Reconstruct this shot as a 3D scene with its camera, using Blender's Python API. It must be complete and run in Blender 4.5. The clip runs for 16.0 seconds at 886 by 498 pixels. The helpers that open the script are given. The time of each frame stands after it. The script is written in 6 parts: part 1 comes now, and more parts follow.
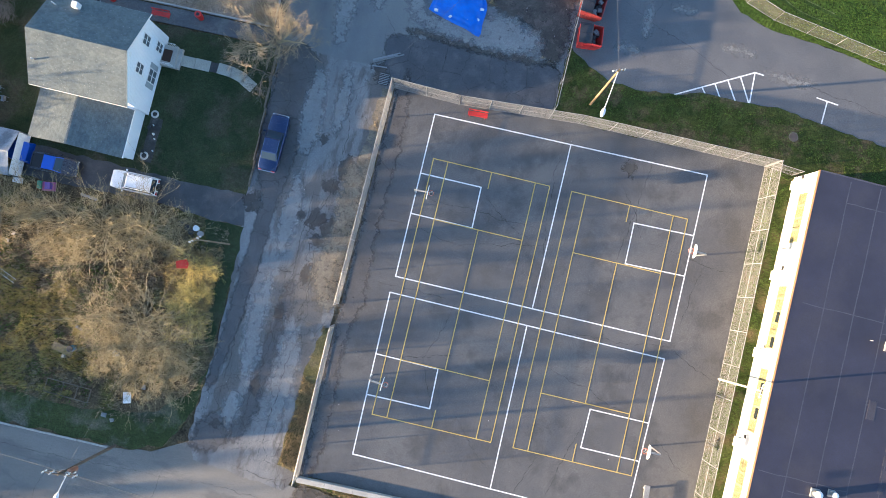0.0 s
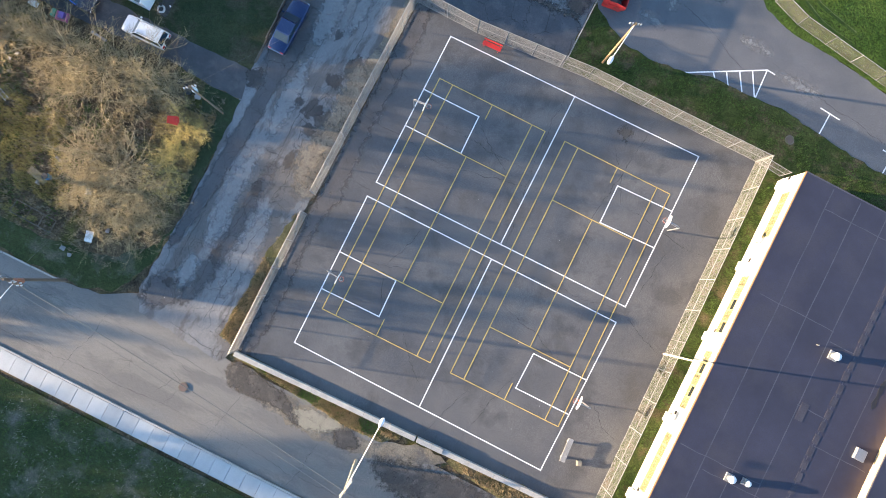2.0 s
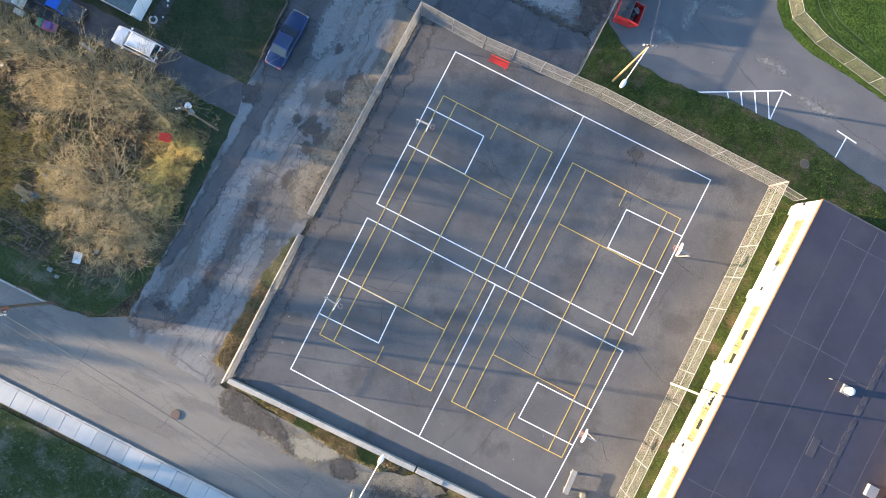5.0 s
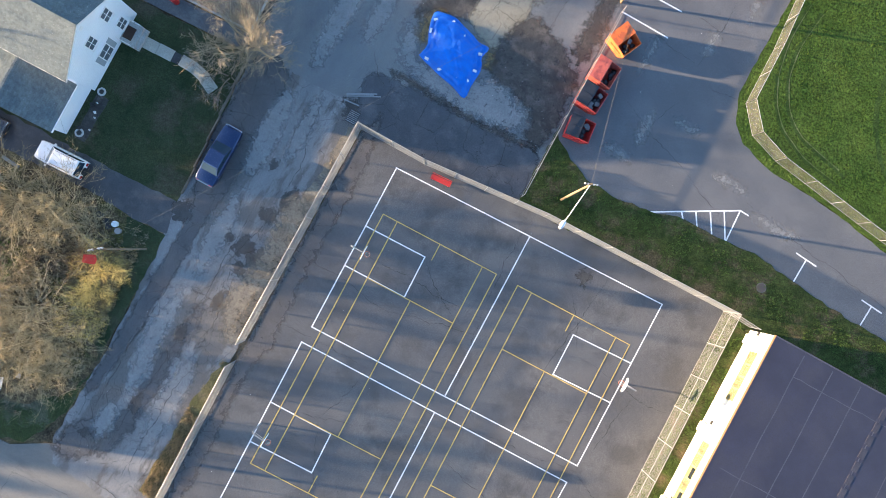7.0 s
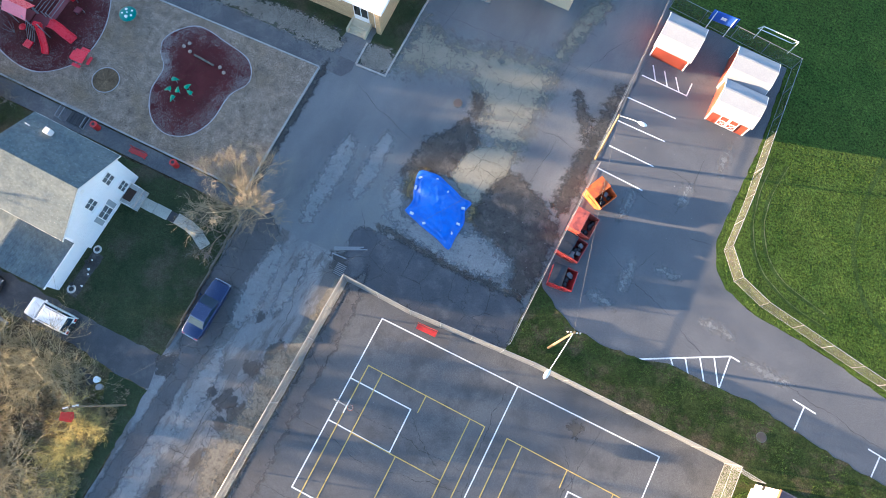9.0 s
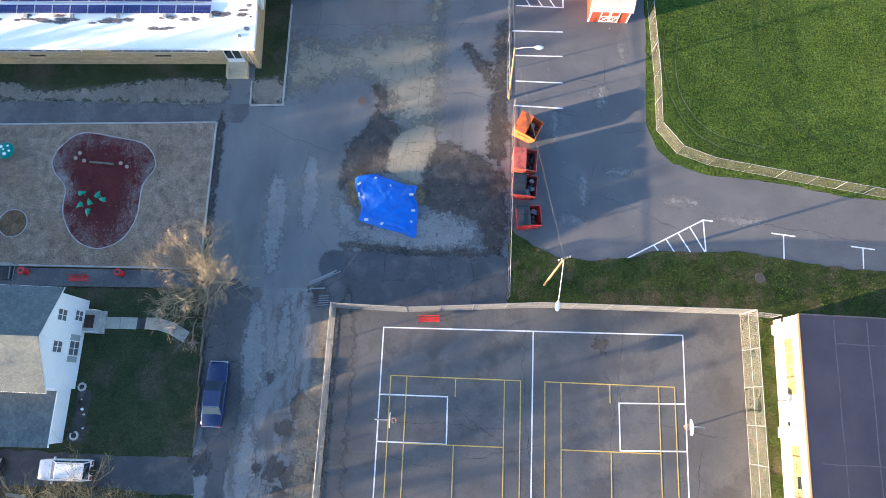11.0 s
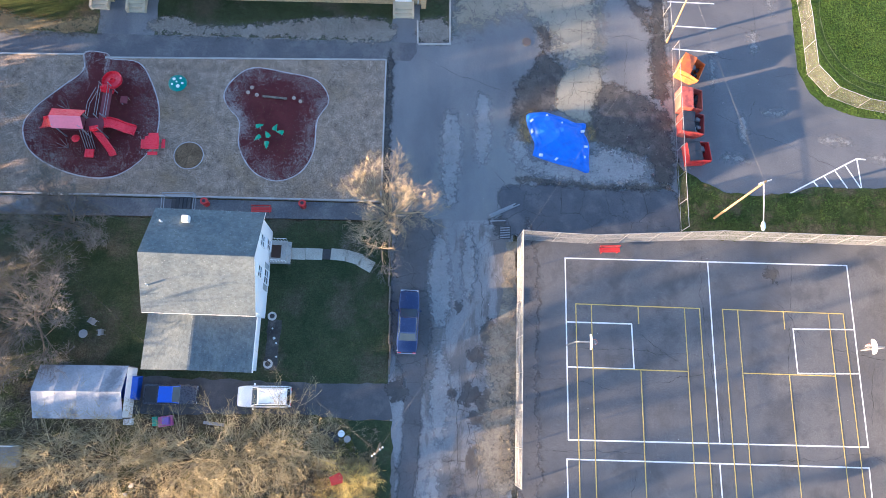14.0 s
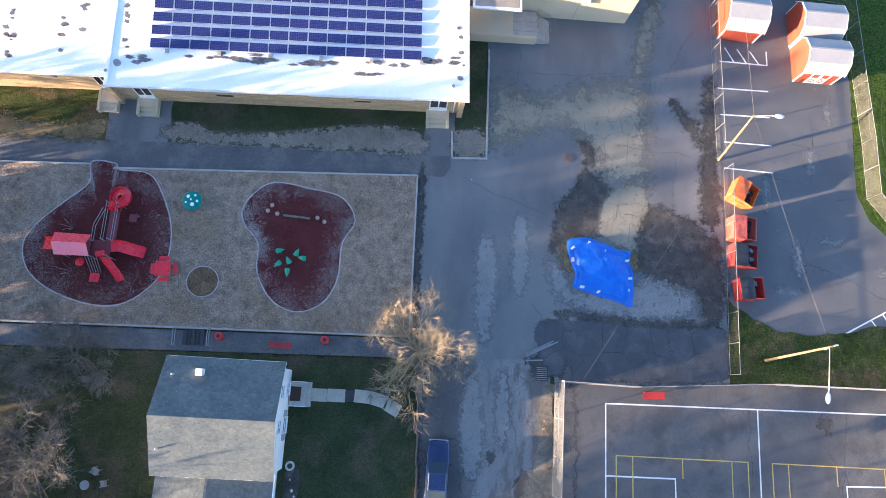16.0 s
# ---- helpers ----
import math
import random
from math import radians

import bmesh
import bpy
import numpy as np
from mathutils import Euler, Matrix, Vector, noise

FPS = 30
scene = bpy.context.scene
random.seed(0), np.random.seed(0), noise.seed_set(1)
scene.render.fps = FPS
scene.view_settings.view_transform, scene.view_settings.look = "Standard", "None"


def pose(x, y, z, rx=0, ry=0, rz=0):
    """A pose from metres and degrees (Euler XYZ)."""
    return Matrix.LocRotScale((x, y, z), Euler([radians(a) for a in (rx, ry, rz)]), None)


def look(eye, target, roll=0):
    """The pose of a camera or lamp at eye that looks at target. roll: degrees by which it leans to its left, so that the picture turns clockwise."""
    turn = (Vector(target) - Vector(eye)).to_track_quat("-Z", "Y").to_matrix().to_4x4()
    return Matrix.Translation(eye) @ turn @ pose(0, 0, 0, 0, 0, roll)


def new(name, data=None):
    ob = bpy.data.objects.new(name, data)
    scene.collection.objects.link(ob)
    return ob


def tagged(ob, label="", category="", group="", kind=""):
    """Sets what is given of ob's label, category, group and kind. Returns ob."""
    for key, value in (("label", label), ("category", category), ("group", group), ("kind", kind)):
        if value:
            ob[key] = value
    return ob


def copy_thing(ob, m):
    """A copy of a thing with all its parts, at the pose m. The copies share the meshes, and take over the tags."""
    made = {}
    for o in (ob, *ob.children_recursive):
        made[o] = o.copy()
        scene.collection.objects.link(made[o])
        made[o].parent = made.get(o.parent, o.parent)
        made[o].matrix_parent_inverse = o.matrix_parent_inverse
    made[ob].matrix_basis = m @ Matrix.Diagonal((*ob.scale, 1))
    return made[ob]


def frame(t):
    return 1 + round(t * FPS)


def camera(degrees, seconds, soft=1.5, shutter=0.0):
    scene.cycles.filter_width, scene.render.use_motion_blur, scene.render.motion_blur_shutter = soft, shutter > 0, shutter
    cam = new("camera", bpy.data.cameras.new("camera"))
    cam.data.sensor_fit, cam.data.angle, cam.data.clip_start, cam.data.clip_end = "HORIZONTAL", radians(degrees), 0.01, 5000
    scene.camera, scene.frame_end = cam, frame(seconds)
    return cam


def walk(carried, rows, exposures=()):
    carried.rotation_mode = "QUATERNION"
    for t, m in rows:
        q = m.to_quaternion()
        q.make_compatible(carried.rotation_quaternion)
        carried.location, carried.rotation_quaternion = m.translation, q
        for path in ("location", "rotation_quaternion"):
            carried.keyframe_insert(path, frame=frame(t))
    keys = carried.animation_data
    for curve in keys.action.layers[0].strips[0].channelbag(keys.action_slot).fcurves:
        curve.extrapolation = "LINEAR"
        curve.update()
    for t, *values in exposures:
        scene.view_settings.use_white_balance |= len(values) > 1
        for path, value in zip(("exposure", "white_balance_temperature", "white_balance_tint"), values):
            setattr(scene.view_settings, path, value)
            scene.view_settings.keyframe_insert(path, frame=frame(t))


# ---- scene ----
# seconds, place of the eye in metres, turn in degrees
cam = camera(68.70, 16.0, soft=0.15)
PATH = [
    (0, 3.45, -14.82, 58.71, 2.79, -0.81, 13.39),
    (0.2, 3.84, -15.59, 58.89, 2.84, -0.94, 17.58),
    (0.5, 4.57, -16.86, 59.12, 2.77, -1.17, 22.90),
    (1, 5.80, -18.75, 59.13, 2.78, -1.39, 25.69),
    (1.5, 6.99, -20.22, 59.04, 2.77, -1.58, 26.38),
    (2, 7.82, -21.32, 59.06, 2.74, -1.77, 26.58),
    (2.5, 8.21, -22.01, 59.01, 2.69, -1.91, 26.81),
    (3, 8.27, -22.38, 58.65, 2.60, -1.99, 26.86),
    (3.2, 8.22, -22.39, 58.45, 2.55, -2.02, 26.85),
    (5.3, 5.51, -17.07, 56.95, 1.39, -2.18, 27.34),
    (5.5, 5.38, -15.95, 56.81, 1.27, -2.18, 27.53),
    (6, 5.09, -12.78, 56.40, 1.06, -2.15, 27.68),
    (6.5, 4.93, -9.22, 55.77, 0.77, -2.08, 27.84),
    (7, 5.37, -5.69, 55.14, 0.68, -1.94, 27.91),
    (7.5, 6.10, -3.21, 55.12, 0.59, -1.81, 27.75),
    (8, 6.45, -3.19, 54.99, 0.38, -1.77, 27.97),
    (8.5, 6.16, -4.25, 54.98, 2.47, -1.56, 28.05),
    (8.6, 6.24, -4.33, 55.07, 5.81, -1.47, 27.95),
    (8.7, 6.34, -4.41, 55.17, 10.79, -1.44, 27.95),
    (8.8, 6.46, -4.49, 55.27, 13.43, -1.39, 27.48),
    (9, 6.72, -4.62, 55.36, 13.53, -1.36, 27.11),
    (9.2, 6.83, -4.74, 55.35, 13.57, -1.50, 26.69),
    (11.3, 3.37, -6.94, 55.49, 13.38, -1.20, 1.01),
    (11.5, 1.24, -7.66, 55.46, 13.43, -1.70, 1.01),
    (12, -3.56, -9.38, 55.07, 13.60, -2.19, 0.30),
    (12.5, -5.99, -10.22, 55.18, 13.65, -2.63, 0.57),
    (13, -8.64, -11.07, 54.69, 13.80, -3.10, 0.81),
    (13.5, -12.01, -12.44, 54.26, 13.84, -3.43, 0.84),
    (14, -13.90, -13.10, 54.34, 13.79, -3.76, 1.56),
    (14.5, -15.28, -11.61, 54.10, 13.56, -4.02, 2.73),
    (15, -16.27, -8.75, 53.73, 13.21, -4.21, 3.13),
    (15.5, -16.77, -4.71, 53.30, 12.82, -4.35, 3.21),
    (16, -17.41, -0.16, 52.86, 12.55, -4.50, 3.18),
]
walk(cam, [(t, pose(*place)) for t, *place in PATH], [(0.0, 2.78, 5050, 11), (7.0, 2.82, 5050, 11), (7.9, 2.93, 5055, 11), (8.7, 3.06, 5060, 12), (9.2, 3.06, 5060, 12), (11.5, 2.82, 5080, 14), (12.6, 2.86, 5080, 15), (13.1, 3.08, 5080, 17), (14.2, 3.18, 5080, 18), (15.2, 3.13, 5080, 18), (16.0, 2.88, 5080, 18)])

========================

What the task asks: Reproduce the material above in full and without alteration, but skip all pictures.

Completed task:
Reconstruct this shot as a 3D scene with its camera, using Blender's Python API. It must be complete and run in Blender 4.5. The clip runs for 16.0 seconds at 886 by 498 pixels. The helpers that open the script are given. The time of each frame stands after it. The script is written in 6 parts: part 1 comes now, and more parts follow.
0.0 s
2.0 s
5.0 s
7.0 s
9.0 s
11.0 s
14.0 s
16.0 s
# ---- helpers ----
import math
import random
from math import radians

import bmesh
import bpy
import numpy as np
from mathutils import Euler, Matrix, Vector, noise

FPS = 30
scene = bpy.context.scene
random.seed(0), np.random.seed(0), noise.seed_set(1)
scene.render.fps = FPS
scene.view_settings.view_transform, scene.view_settings.look = "Standard", "None"


def pose(x, y, z, rx=0, ry=0, rz=0):
    """A pose from metres and degrees (Euler XYZ)."""
    return Matrix.LocRotScale((x, y, z), Euler([radians(a) for a in (rx, ry, rz)]), None)


def look(eye, target, roll=0):
    """The pose of a camera or lamp at eye that looks at target. roll: degrees by which it leans to its left, so that the picture turns clockwise."""
    turn = (Vector(target) - Vector(eye)).to_track_quat("-Z", "Y").to_matrix().to_4x4()
    return Matrix.Translation(eye) @ turn @ pose(0, 0, 0, 0, 0, roll)


def new(name, data=None):
    ob = bpy.data.objects.new(name, data)
    scene.collection.objects.link(ob)
    return ob


def tagged(ob, label="", category="", group="", kind=""):
    """Sets what is given of ob's label, category, group and kind. Returns ob."""
    for key, value in (("label", label), ("category", category), ("group", group), ("kind", kind)):
        if value:
            ob[key] = value
    return ob


def copy_thing(ob, m):
    """A copy of a thing with all its parts, at the pose m. The copies share the meshes, and take over the tags."""
    made = {}
    for o in (ob, *ob.children_recursive):
        made[o] = o.copy()
        scene.collection.objects.link(made[o])
        made[o].parent = made.get(o.parent, o.parent)
        made[o].matrix_parent_inverse = o.matrix_parent_inverse
    made[ob].matrix_basis = m @ Matrix.Diagonal((*ob.scale, 1))
    return made[ob]


def frame(t):
    return 1 + round(t * FPS)


def camera(degrees, seconds, soft=1.5, shutter=0.0):
    scene.cycles.filter_width, scene.render.use_motion_blur, scene.render.motion_blur_shutter = soft, shutter > 0, shutter
    cam = new("camera", bpy.data.cameras.new("camera"))
    cam.data.sensor_fit, cam.data.angle, cam.data.clip_start, cam.data.clip_end = "HORIZONTAL", radians(degrees), 0.01, 5000
    scene.camera, scene.frame_end = cam, frame(seconds)
    return cam


def walk(carried, rows, exposures=()):
    carried.rotation_mode = "QUATERNION"
    for t, m in rows:
        q = m.to_quaternion()
        q.make_compatible(carried.rotation_quaternion)
        carried.location, carried.rotation_quaternion = m.translation, q
        for path in ("location", "rotation_quaternion"):
            carried.keyframe_insert(path, frame=frame(t))
    keys = carried.animation_data
    for curve in keys.action.layers[0].strips[0].channelbag(keys.action_slot).fcurves:
        curve.extrapolation = "LINEAR"
        curve.update()
    for t, *values in exposures:
        scene.view_settings.use_white_balance |= len(values) > 1
        for path, value in zip(("exposure", "white_balance_temperature", "white_balance_tint"), values):
            setattr(scene.view_settings, path, value)
            scene.view_settings.keyframe_insert(path, frame=frame(t))


# ---- scene ----
# seconds, place of the eye in metres, turn in degrees
cam = camera(68.70, 16.0, soft=0.15)
PATH = [
    (0, 3.45, -14.82, 58.71, 2.79, -0.81, 13.39),
    (0.2, 3.84, -15.59, 58.89, 2.84, -0.94, 17.58),
    (0.5, 4.57, -16.86, 59.12, 2.77, -1.17, 22.90),
    (1, 5.80, -18.75, 59.13, 2.78, -1.39, 25.69),
    (1.5, 6.99, -20.22, 59.04, 2.77, -1.58, 26.38),
    (2, 7.82, -21.32, 59.06, 2.74, -1.77, 26.58),
    (2.5, 8.21, -22.01, 59.01, 2.69, -1.91, 26.81),
    (3, 8.27, -22.38, 58.65, 2.60, -1.99, 26.86),
    (3.2, 8.22, -22.39, 58.45, 2.55, -2.02, 26.85),
    (5.3, 5.51, -17.07, 56.95, 1.39, -2.18, 27.34),
    (5.5, 5.38, -15.95, 56.81, 1.27, -2.18, 27.53),
    (6, 5.09, -12.78, 56.40, 1.06, -2.15, 27.68),
    (6.5, 4.93, -9.22, 55.77, 0.77, -2.08, 27.84),
    (7, 5.37, -5.69, 55.14, 0.68, -1.94, 27.91),
    (7.5, 6.10, -3.21, 55.12, 0.59, -1.81, 27.75),
    (8, 6.45, -3.19, 54.99, 0.38, -1.77, 27.97),
    (8.5, 6.16, -4.25, 54.98, 2.47, -1.56, 28.05),
    (8.6, 6.24, -4.33, 55.07, 5.81, -1.47, 27.95),
    (8.7, 6.34, -4.41, 55.17, 10.79, -1.44, 27.95),
    (8.8, 6.46, -4.49, 55.27, 13.43, -1.39, 27.48),
    (9, 6.72, -4.62, 55.36, 13.53, -1.36, 27.11),
    (9.2, 6.83, -4.74, 55.35, 13.57, -1.50, 26.69),
    (11.3, 3.37, -6.94, 55.49, 13.38, -1.20, 1.01),
    (11.5, 1.24, -7.66, 55.46, 13.43, -1.70, 1.01),
    (12, -3.56, -9.38, 55.07, 13.60, -2.19, 0.30),
    (12.5, -5.99, -10.22, 55.18, 13.65, -2.63, 0.57),
    (13, -8.64, -11.07, 54.69, 13.80, -3.10, 0.81),
    (13.5, -12.01, -12.44, 54.26, 13.84, -3.43, 0.84),
    (14, -13.90, -13.10, 54.34, 13.79, -3.76, 1.56),
    (14.5, -15.28, -11.61, 54.10, 13.56, -4.02, 2.73),
    (15, -16.27, -8.75, 53.73, 13.21, -4.21, 3.13),
    (15.5, -16.77, -4.71, 53.30, 12.82, -4.35, 3.21),
    (16, -17.41, -0.16, 52.86, 12.55, -4.50, 3.18),
]
walk(cam, [(t, pose(*place)) for t, *place in PATH], [(0.0, 2.78, 5050, 11), (7.0, 2.82, 5050, 11), (7.9, 2.93, 5055, 11), (8.7, 3.06, 5060, 12), (9.2, 3.06, 5060, 12), (11.5, 2.82, 5080, 14), (12.6, 2.86, 5080, 15), (13.1, 3.08, 5080, 17), (14.2, 3.18, 5080, 18), (15.2, 3.13, 5080, 18), (16.0, 2.88, 5080, 18)])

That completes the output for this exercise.